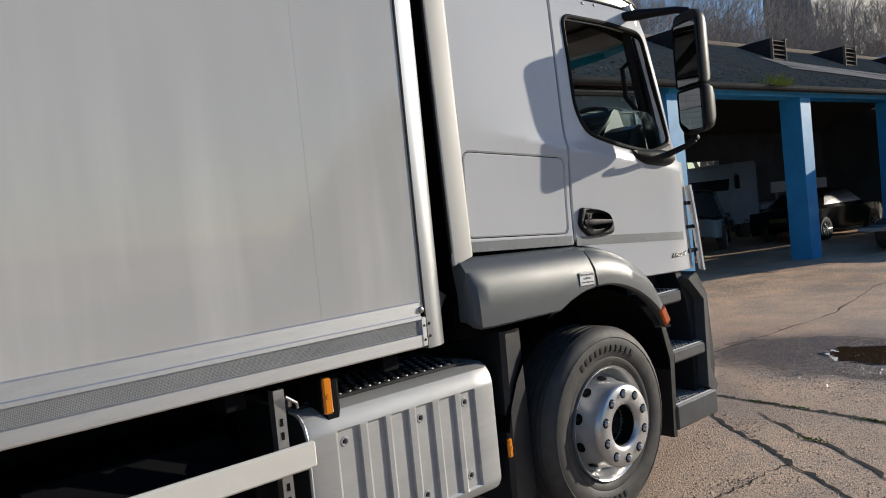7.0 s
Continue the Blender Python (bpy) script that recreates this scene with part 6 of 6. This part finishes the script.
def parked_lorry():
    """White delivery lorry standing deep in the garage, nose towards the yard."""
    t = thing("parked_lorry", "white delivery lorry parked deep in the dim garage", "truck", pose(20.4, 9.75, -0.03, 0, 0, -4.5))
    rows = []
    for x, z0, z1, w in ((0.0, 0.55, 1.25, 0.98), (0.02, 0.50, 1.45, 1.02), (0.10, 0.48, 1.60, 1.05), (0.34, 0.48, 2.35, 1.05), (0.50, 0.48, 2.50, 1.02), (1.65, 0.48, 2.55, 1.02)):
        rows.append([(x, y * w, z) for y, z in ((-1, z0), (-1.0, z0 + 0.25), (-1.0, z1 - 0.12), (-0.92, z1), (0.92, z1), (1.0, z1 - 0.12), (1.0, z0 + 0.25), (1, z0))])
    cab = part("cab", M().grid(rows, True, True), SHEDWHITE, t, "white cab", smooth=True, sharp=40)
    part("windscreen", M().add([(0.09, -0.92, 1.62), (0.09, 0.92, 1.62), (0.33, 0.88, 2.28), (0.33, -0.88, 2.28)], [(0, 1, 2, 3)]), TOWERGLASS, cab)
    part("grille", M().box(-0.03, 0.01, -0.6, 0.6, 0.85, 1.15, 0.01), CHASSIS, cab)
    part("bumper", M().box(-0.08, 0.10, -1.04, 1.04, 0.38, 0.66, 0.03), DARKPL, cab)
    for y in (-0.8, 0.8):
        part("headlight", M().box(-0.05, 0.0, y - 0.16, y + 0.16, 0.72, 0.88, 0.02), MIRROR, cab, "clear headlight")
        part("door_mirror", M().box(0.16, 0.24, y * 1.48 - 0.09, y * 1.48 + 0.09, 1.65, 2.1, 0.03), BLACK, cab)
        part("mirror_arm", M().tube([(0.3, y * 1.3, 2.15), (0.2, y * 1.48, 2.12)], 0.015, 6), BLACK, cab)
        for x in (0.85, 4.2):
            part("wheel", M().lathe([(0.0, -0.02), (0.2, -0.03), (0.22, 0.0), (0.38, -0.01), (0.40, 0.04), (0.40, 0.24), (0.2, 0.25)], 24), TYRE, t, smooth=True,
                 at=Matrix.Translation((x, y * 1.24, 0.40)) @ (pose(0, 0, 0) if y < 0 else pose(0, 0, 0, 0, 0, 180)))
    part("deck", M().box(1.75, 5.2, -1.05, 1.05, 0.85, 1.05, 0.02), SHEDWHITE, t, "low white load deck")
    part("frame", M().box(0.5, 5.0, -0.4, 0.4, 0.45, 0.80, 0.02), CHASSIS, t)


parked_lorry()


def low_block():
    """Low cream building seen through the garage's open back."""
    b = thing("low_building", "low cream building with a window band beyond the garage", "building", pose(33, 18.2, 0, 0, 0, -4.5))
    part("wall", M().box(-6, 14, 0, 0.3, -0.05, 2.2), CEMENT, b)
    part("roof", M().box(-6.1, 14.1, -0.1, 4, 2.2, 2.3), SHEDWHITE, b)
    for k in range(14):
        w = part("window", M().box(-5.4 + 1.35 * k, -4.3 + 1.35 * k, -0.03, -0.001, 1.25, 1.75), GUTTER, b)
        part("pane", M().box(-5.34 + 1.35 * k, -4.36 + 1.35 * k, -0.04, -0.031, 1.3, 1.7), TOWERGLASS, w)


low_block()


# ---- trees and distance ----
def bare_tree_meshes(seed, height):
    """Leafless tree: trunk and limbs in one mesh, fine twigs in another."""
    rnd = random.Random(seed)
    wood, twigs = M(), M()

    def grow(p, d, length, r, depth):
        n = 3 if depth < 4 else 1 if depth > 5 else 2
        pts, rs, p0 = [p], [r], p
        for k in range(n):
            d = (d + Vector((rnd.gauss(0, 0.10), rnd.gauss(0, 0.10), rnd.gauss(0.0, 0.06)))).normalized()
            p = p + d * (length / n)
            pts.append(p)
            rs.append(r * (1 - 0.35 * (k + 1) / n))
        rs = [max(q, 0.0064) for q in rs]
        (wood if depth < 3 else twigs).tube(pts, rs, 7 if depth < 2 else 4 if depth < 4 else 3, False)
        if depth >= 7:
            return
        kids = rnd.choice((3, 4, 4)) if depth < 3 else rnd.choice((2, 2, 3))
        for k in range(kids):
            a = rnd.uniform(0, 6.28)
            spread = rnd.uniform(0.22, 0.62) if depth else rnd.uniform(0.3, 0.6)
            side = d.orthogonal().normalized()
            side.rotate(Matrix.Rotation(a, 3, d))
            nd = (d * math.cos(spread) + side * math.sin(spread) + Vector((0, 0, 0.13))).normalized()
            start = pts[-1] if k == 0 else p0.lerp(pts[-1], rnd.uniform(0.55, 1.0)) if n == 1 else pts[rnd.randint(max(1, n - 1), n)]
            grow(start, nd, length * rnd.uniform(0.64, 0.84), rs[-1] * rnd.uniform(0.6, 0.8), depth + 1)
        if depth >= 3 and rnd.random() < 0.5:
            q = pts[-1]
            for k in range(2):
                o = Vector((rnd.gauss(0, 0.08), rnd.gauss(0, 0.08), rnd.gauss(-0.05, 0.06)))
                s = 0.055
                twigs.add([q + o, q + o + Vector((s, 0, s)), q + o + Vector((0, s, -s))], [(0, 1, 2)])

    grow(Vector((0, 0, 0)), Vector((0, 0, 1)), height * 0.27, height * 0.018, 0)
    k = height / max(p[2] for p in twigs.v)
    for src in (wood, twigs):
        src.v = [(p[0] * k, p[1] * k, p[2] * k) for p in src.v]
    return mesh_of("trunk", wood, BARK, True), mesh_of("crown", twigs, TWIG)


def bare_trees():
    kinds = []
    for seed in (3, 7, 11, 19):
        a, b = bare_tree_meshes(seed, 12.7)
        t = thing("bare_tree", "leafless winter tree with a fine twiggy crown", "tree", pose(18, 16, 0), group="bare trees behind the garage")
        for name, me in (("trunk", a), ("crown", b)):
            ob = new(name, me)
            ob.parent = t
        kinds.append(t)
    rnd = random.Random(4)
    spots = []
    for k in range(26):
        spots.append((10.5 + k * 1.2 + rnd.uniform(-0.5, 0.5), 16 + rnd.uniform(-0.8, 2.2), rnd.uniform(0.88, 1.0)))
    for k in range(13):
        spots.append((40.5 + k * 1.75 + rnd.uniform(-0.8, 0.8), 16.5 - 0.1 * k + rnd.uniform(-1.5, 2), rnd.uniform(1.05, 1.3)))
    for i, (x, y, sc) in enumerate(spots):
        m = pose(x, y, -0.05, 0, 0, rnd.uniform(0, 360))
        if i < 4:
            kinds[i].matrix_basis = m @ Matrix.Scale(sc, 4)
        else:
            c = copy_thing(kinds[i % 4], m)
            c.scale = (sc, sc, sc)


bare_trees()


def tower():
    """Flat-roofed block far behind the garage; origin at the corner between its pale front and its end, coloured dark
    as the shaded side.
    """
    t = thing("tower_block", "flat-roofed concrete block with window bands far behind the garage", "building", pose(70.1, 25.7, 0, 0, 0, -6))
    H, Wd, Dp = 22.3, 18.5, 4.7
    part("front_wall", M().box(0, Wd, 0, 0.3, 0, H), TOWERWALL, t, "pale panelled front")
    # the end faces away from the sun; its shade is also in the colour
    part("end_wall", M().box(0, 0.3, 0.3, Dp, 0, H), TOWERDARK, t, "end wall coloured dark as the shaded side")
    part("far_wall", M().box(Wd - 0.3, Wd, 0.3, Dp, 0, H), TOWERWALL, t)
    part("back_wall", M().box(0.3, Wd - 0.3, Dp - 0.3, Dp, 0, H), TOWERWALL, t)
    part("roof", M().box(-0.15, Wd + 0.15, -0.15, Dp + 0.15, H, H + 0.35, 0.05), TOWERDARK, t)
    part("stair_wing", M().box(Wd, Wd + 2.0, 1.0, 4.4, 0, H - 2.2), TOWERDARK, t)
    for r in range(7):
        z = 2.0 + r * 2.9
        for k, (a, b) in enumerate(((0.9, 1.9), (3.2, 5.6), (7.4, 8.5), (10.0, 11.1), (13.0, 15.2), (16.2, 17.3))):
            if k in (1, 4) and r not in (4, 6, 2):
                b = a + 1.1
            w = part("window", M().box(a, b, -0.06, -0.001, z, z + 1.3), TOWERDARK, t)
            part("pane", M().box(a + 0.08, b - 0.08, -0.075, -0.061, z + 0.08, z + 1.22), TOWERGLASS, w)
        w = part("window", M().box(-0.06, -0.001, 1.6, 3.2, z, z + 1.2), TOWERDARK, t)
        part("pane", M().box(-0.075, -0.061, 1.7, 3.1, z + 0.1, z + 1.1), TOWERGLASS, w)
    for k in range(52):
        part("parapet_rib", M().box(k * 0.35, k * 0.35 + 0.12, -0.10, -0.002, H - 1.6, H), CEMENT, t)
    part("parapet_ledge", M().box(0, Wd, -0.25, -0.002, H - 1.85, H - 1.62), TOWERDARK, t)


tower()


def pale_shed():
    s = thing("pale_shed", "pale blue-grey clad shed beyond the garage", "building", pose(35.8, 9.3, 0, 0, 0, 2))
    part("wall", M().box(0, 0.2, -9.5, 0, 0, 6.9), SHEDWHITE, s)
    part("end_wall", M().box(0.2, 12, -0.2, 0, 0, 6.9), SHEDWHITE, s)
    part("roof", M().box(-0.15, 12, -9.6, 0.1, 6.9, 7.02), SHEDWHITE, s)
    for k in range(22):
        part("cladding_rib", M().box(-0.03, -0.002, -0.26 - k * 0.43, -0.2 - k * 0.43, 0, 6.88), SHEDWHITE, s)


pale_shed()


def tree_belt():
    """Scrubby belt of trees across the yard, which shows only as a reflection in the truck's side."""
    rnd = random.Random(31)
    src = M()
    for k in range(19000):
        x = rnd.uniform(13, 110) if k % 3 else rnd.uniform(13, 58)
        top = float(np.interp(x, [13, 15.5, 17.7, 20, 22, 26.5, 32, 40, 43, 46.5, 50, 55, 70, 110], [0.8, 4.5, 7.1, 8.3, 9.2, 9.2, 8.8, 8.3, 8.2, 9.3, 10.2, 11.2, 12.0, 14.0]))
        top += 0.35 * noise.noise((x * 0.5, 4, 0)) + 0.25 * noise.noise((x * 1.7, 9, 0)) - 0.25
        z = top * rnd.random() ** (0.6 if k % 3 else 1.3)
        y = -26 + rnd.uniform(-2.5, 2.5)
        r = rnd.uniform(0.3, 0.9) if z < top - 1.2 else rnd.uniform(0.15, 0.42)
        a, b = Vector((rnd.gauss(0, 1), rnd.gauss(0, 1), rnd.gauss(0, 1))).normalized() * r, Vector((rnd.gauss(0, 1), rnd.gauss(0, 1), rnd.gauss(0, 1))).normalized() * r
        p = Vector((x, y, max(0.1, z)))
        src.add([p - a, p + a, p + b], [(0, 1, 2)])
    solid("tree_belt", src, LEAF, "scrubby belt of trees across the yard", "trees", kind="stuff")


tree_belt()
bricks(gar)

TASK OBJECTIVE
Copy out each line of the listing that holds "with".

TASK RESPONSE
Continue the Blender Python (bpy) script that recreates this scene with part 6 of 6. This part finishes the script.
    b = thing("low_building", "low cream building with a window band beyond the garage", "building", pose(33, 18.2, 0, 0, 0, -4.5))
        t = thing("bare_tree", "leafless winter tree with a fine twiggy crown", "tree", pose(18, 16, 0), group="bare trees behind the garage")
    t = thing("tower_block", "flat-roofed concrete block with window bands far behind the garage", "building", pose(70.1, 25.7, 0, 0, 0, -6))